Thursday, April 9, 2009

Hard Lessons Learned

When I began poking around to find out if my (step) great-grandmother had really homesteaded by herself in Montana as a young woman, I had no idea I'd be writing a novel. So my research records were, to put it mildly, slipshod. At the end of that four year project, I had piles of paper, with no idea how to find anything in all the mess.

Overwhelmed, I hired the amazing Danielle, a then-high school sophomore who first filed and then found every bit of data I'd accumulated into boxes like this

and this

Darn her -- she went on to graduate from high school and is now kicking you-know-what in the film school at Montana State University.

Trust me, there is only one Danielle. So, when it became apparent to me that historical fiction was going to be a passion of mine, I needed to get my act together.

That's when I discovered mailing labels. Avery 8160s, to be precise (please do not consider this an endorsement). Now, when I am reading a book for research, I print off a single sheet, 30 per page, of these labels, listing the title and author of the book.
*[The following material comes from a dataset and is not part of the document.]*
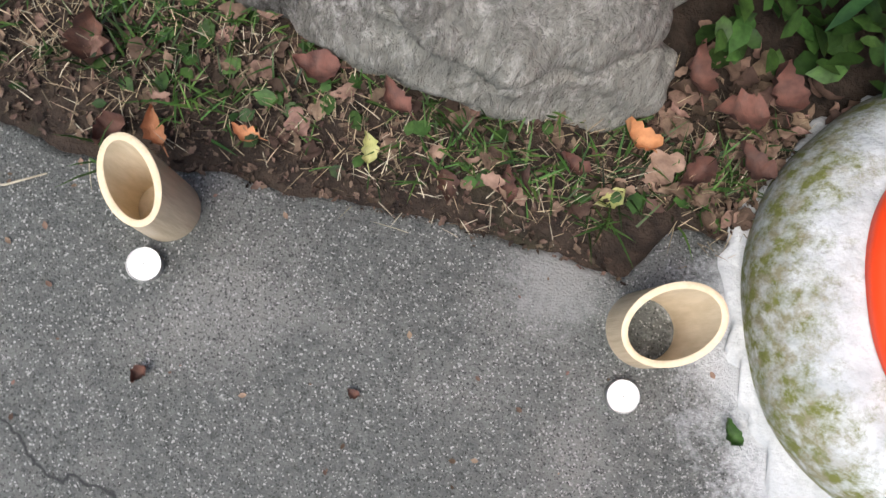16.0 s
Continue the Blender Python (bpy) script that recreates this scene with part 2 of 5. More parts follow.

Then, when I jot down a note on a 3X 5 card ( my research retrieval system of choice), I can simply slap on the label and I'm good to go. No matter where or how I file this card,

I will always have the title/author at hand.

I'll bet you, too, have some slick information organization tips -- are you willing to share?

1 comment:

  1. OMG - labels! How I love labels! I have TWO label makers and I adore them.

    Here's a tip for folks who do a gazillion school visits. I use a spreadsheet (I use Apple's Numbers, similar to Excel) and list each upcoming school with pertinent info like date, location, grade level, etc. But then I have columns with checkboxes to indicate if I have: a. confirmed equipment needs; b. printed customized bookmark templates; c. received a schedule; and d. printed out directions and programmed into GPS (I'm very directionally challenged)

    Then I can see at a glance when each upcoming visit is all wrapped up and ready to go.